The Magnetic Lasso tool draws a selection border that automatically snaps to the edges of objects you drag over in the photo. This makes it easy to draw precise selection borders. The Magnetic Lasso tool is useful for quickly selecting objects with complex edges set against high-contrast backgrounds.
To switch between the Magnetic Lasso and other lasso tools when the Magnetic Lasso tool is selected, do one of the following:
To change the Magnetic Lasso pointer so that it indicates the area of edge detection (the Width value), press the Caps Lock key.
The Magic Wand tool selects pixels within a similar color range with one click. You specify the color range, or tolerance, for the Magic Wand tool’s selection. Use the Magic Wand tool when you have an area of similar colors, like a blue sky.
The Quick Selection tool makes a selection based on color and texture similarity when you click or click-drag the area you want to select. The mark you make doesn’t need to be precise, because the Quick Selection tool automatically and intuitively creates a border.
The Smart Brush tool makes selections like the Quick Selection tool and simultaneously applies a color or tonal adjustment. See Apply the Smart Brush tools.
The Selection Brush tool makes selections two ways: you can paint over the area you want to select in Selection mode, or you can paint over areas you don’t want to select using a semiopaque overlay in Mask mode.
You can first make a rough selection with a marquee tool, Quick Selection tool, or other selection tool, and then fine-tune your selection with the Selection Brush tool. You can add to the selection using the Selection Brush tool in Selection mode, or subtract from it in Mask mode.
The Magic Extractor feature is not available in Adobe Photoshop Elements 12 and above.
Use the Magic Extractor to make accurate selections based on the appearance of foreground and background areas that you specify. You can specify these areas by placing colored marks in the areas you want to select. After you mark the areas and close the dialog box, only the foreground area appears in the photo.

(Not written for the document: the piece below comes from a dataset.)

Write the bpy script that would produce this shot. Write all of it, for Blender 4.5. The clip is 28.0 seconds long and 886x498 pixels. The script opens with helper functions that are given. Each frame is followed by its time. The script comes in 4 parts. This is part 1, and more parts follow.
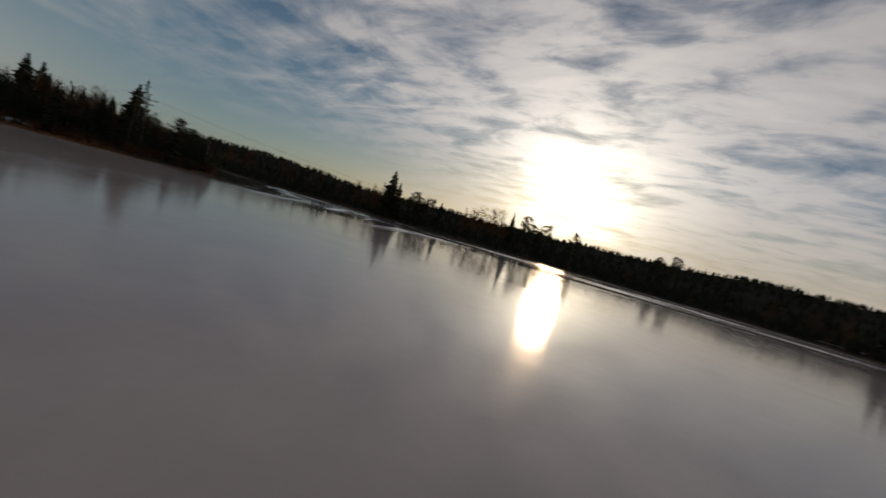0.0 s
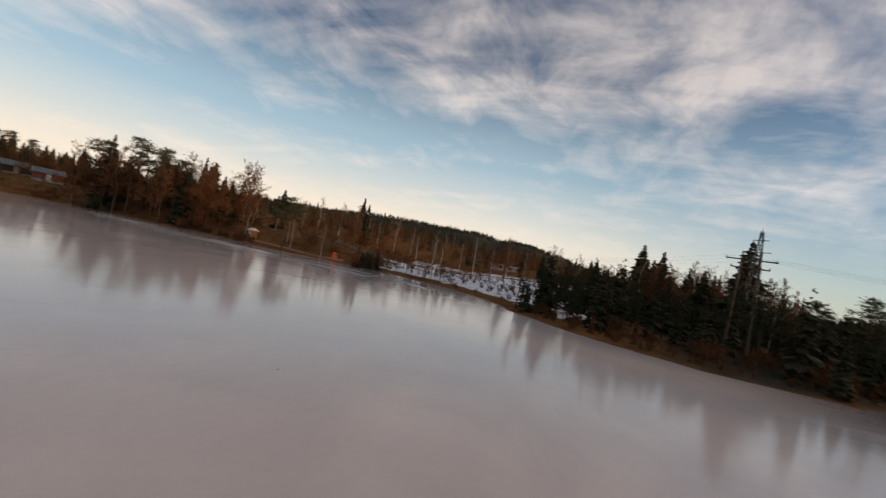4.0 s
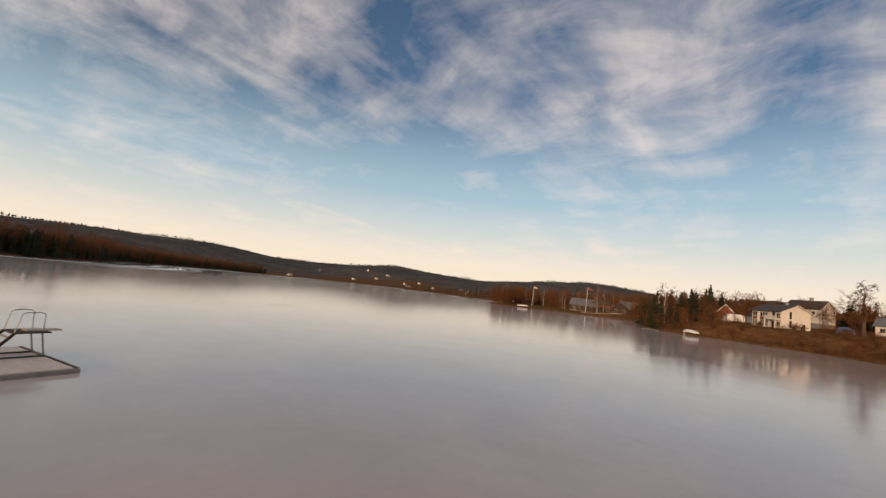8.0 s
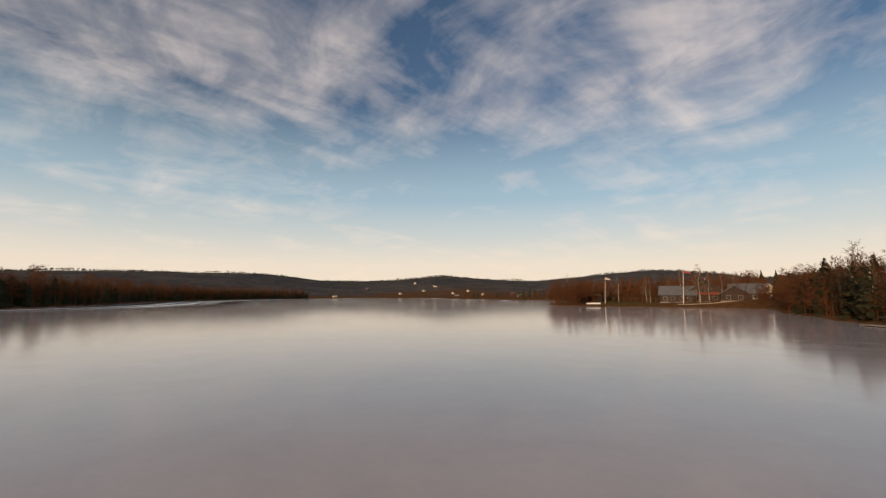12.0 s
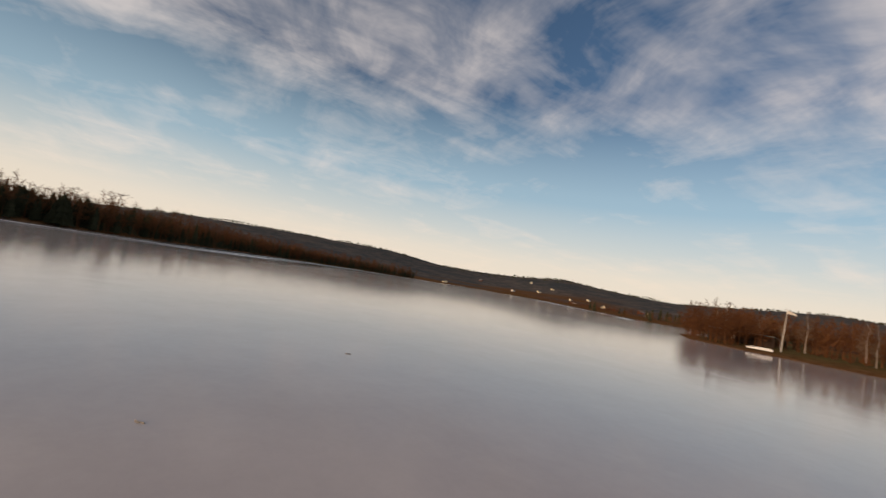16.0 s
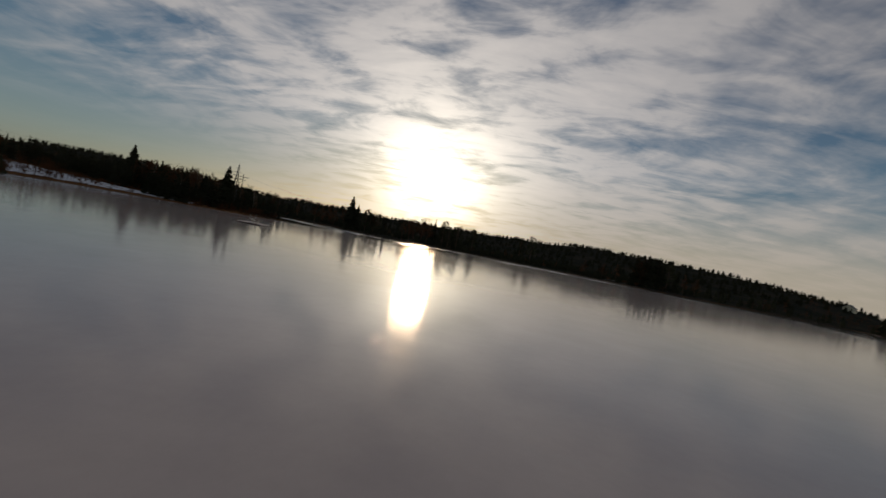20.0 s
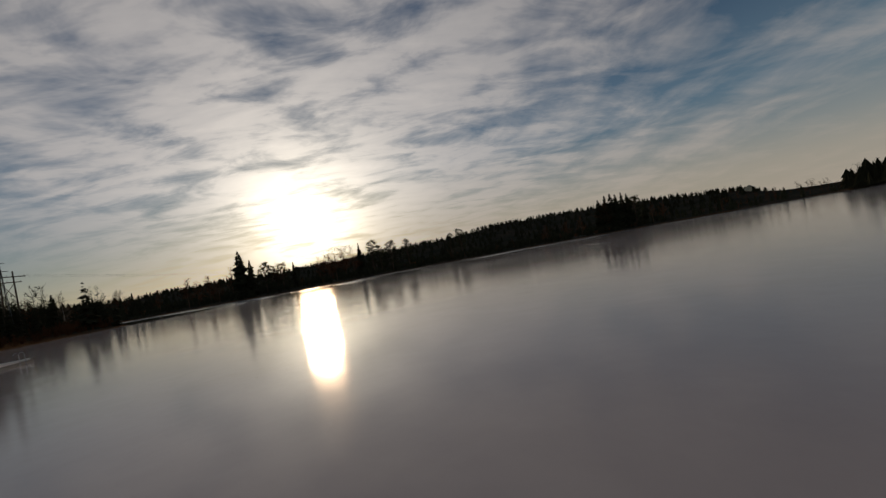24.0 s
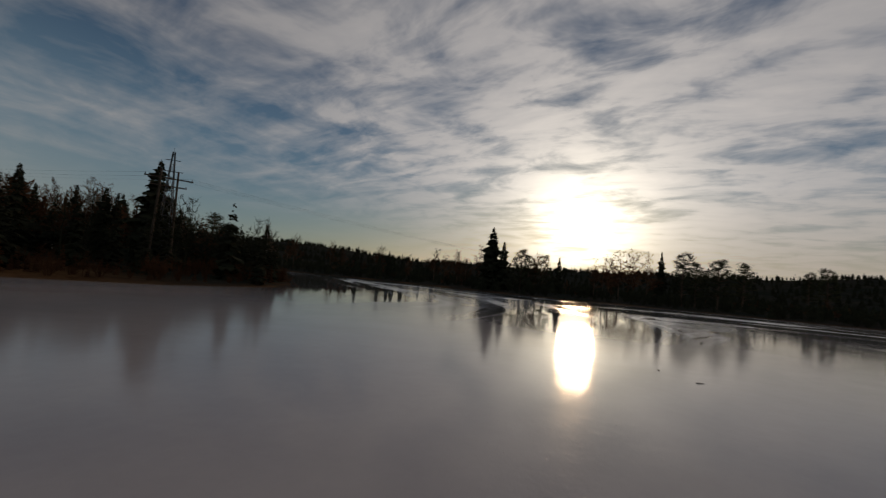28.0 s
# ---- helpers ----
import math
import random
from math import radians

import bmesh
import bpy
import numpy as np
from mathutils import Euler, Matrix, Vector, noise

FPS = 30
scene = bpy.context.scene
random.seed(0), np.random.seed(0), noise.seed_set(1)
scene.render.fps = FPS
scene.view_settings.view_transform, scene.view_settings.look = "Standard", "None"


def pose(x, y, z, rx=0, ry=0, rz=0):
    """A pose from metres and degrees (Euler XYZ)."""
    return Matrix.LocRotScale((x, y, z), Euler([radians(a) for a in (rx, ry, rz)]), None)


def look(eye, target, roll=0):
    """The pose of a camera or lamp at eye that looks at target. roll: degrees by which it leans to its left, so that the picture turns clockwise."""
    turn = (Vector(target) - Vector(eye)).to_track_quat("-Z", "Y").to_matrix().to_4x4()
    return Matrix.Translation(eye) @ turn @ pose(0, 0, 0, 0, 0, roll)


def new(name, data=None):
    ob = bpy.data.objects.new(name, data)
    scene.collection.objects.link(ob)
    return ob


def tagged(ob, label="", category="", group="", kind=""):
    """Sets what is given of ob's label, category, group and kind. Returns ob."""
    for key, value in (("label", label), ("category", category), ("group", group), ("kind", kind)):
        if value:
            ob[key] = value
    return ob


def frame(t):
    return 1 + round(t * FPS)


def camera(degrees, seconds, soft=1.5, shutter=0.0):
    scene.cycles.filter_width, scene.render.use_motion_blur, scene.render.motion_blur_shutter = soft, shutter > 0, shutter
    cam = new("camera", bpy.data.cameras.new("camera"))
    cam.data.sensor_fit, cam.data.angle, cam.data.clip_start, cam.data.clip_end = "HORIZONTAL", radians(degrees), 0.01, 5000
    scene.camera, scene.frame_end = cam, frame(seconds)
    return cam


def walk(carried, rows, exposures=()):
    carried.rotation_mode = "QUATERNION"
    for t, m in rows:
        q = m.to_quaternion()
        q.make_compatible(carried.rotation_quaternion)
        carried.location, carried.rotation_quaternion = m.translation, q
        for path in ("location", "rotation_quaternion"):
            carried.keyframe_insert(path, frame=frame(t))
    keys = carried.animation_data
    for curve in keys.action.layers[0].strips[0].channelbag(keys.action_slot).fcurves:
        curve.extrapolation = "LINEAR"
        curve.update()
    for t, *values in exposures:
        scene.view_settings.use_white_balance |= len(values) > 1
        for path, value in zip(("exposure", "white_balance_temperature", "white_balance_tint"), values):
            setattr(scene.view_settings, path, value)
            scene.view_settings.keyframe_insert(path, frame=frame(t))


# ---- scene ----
cam = camera(93.0, 28.0, soft=1.3, shutter=0.15)

# seconds, x, y, z, heading, pitch, roll
PATH = [
    (0.0, 28.17, -43.57, 3.69, 105.71, -3.26, 15.80),
    (0.5, 26.32, -39.68, 3.92, 128.43, -8.20, 11.71),
    (1.0, 24.47, -36.10, 4.16, 135.01, -8.81, 8.84),
    (1.5, 21.68, -31.88, 4.43, 134.69, -7.00, 6.44),
    (2.0, 18.06, -27.03, 4.74, 135.47, -3.31, 5.65),
    (2.5, 13.23, -21.33, 5.02, 141.81, -3.18, 4.87),
    (3.0, 6.95, -14.97, 5.28, 153.87, -1.98, 6.05),
    (3.5, -0.46, -8.83, 5.48, 170.08, -0.42, 8.43),
    (4.0, -8.66, -3.80, 5.63, 188.88, 0.82, 11.27),
    (4.5, -17.35, -0.74, 5.69, 208.68, 1.04, 13.81),
    (5.0, -26.19, -0.54, 5.67, 227.93, -0.45, 15.31),
    (5.5, -35.26, -2.97, 5.59, 246.07, -2.44, 15.37),
    (6.0, -43.23, -7.96, 5.38, 264.63, -2.85, 15.17),
    (6.5, -49.35, -13.92, 5.13, 283.15, -1.00, 16.41),
    (7.0, -52.22, -21.60, 4.77, 296.73, 1.63, 16.44),
    (7.5, -51.94, -29.62, 4.37, 299.76, 4.56, 11.07),
    (8.0, -50.56, -36.45, 4.18, 300.26, 5.64, 6.14),
    (8.5, -48.58, -41.50, 4.18, 300.85, 5.53, 2.27),
    (9.0, -46.74, -46.44, 4.25, 301.69, 5.74, 1.54),
    (9.5, -44.75, -51.41, 4.29, 303.57, 5.72, 2.96),
    (10.0, -42.52, -56.20, 4.27, 306.22, 5.60, 3.11),
    (10.5, -39.95, -61.22, 4.18, 308.27, 5.53, 3.07),
    (11.0, -36.92, -66.69, 4.10, 309.84, 6.25, 2.97),
    (11.5, -33.79, -72.37, 4.11, 311.05, 6.32, 2.77),
    (12.0, -30.17, -78.47, 4.16, 306.66, 6.36, -0.10),
    (12.5, -26.71, -84.78, 4.24, 297.69, 5.97, -2.10),
    (13.0, -23.64, -91.00, 4.31, 288.16, 5.64, -3.39),
    (13.5, -20.98, -97.19, 4.35, 280.47, 5.38, -3.80),
    (14.0, -18.70, -103.40, 4.36, 277.00, 5.22, -3.15),
    (14.5, -16.80, -109.66, 4.34, 280.13, 5.17, -1.28),
    (15.0, -15.27, -116.01, 4.29, 292.27, 5.26, 1.98),
    (15.5, -14.00, -121.40, 4.22, 307.50, 4.44, 6.42),
    (16.0, -12.41, -125.43, 4.10, 323.67, 4.29, 9.82),
    (16.5, -10.74, -128.35, 3.98, 341.58, 4.48, 13.62),
    (17.0, -8.63, -130.83, 3.88, 360.32, 3.52, 17.60),
    (17.5, -6.18, -133.63, 3.85, 379.32, 0.65, 19.69),
    (18.0, -3.69, -134.74, 3.85, 397.47, -2.71, 18.87),
    (18.5, -1.38, -133.89, 3.87, 409.99, -2.62, 15.75),
    (19.0, 0.66, -132.18, 3.89, 421.17, -0.95, 13.28),
    (19.5, 2.72, -128.46, 3.89, 434.43, 0.15, 12.27),
    (20.0, 4.25, -123.76, 3.83, 447.95, -1.02, 11.20),
    (20.5, 5.10, -118.51, 3.70, 461.69, -1.50, 9.74),
    (21.0, 5.20, -112.22, 3.48, 470.06, -1.60, 8.02),
    (21.5, 4.42, -105.23, 3.20, 473.03, -1.32, 5.92),
    (22.0, 2.68, -97.84, 2.87, 470.58, -0.66, 3.34),
    (22.5, -0.13, -90.34, 2.50, 462.70, 0.39, 0.15),
    (23.0, -4.14, -83.01, 2.11, 449.37, 1.83, -3.74),
    (23.5, -7.88, -75.82, 1.79, 440.85, 1.50, -7.78),
    (24.0, -10.80, -68.55, 1.63, 433.71, 1.37, -10.26),
    (24.5, -12.48, -60.67, 1.61, 431.64, 1.74, -7.51),
    (25.0, -13.47, -52.98, 1.66, 432.12, 1.76, -7.05),
    (25.5, -13.87, -45.78, 1.77, 433.64, 2.17, -4.63),
    (26.0, -13.64, -39.20, 1.90, 436.50, 4.44, -2.23),
    (26.5, -13.26, -32.46, 2.07, 443.99, 5.10, 1.15),
    (27.0, -13.14, -25.94, 2.31, 453.07, 4.85, 3.88),
    (27.5, -13.25, -19.81, 2.65, 459.79, 4.28, 4.92),
    (28.0, -13.27, -13.47, 3.08, 469.39, 3.67, 5.12),
]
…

The Magic Extractor makes it easy to select people or objects so that you can superimpose them on other backgrounds. For example, you can remove yourself from a photo of you on your bicycle at home, and superimpose it on a photo of cyclists in the Tour de France. You can save the extracted image as a file that you can use again and again.
In Photoshop Elements, you can fine-tune your selection using the Refine Edge (select a portion of an image, right-click the selection, and choose Refine Edge from the context menu) dialog box. You can also open the Refine Edge dialog by choosing Select > Refine Edge.
To open the Refine Edge dialog on a Mac, select a portion of an image, Control-click the selection, and choose Refine Edge.
View Mode. From the View pop-out menu, choose a view mode for your selection. Press F to cycle through the modes
Show Radius. Displays the radius of the edge refinement.
Refine Radius and Erase Refinements tools. Precisely adjust the border area in which edge refinement occurs. To quickly toggle from one tool to the other, press E. To change the brush size, press the bracket keys. Note: Brush over soft areas such as hair or fur, to add fine details to the selection.
Smart Radius. Automatically adjusts the radius for hard and soft edges found in the border region. Deselect this option if the border is uniformly hard- or soft-edged, or if you want to control the Radius setting and refinement brushes more precisely.
Radius. Determines the size of the selection border in which edge refinement occurs. Use a small radius for sharp edges, and a large one for softer edges.
Smooth. Reduces irregular areas (“hills and valleys”) in the selection border to create a smoother outline.
Feather. Blurs the transition between the selection and surrounding pixels.
Contrast. When increased, soft-edged transitions along the selection border become more abrupt.Typically, the Smart Radius option and refinement tools are more effective.
Shift Edge. Moves soft-edged borders inward with negative values or outward with positive ones. Shifting these borders inward can help remove unwanted background colors from selection edges.
Decontaminate Colors. Replaces color fringes with the color of fully selected pixels nearby. The strength of color replacement is proportionate to the softness of selection edges.
Important: Because this option changes pixel color, it requires output to a new layer or document. Retain the original layer so you can revert back to it if needed. (To easily see changes in pixel color, choose Reveal Layer for the View Mode.)
Amount. Changes the level of decontamination and fringe replacement.
Output To. Determines whether the refined selection becomes a selection or mask on the current layer, or produces a new layer or document.
When you delete a selection on a background layer, the selected area is replaced with the background color or checkerboard background pattern (transparent pixels).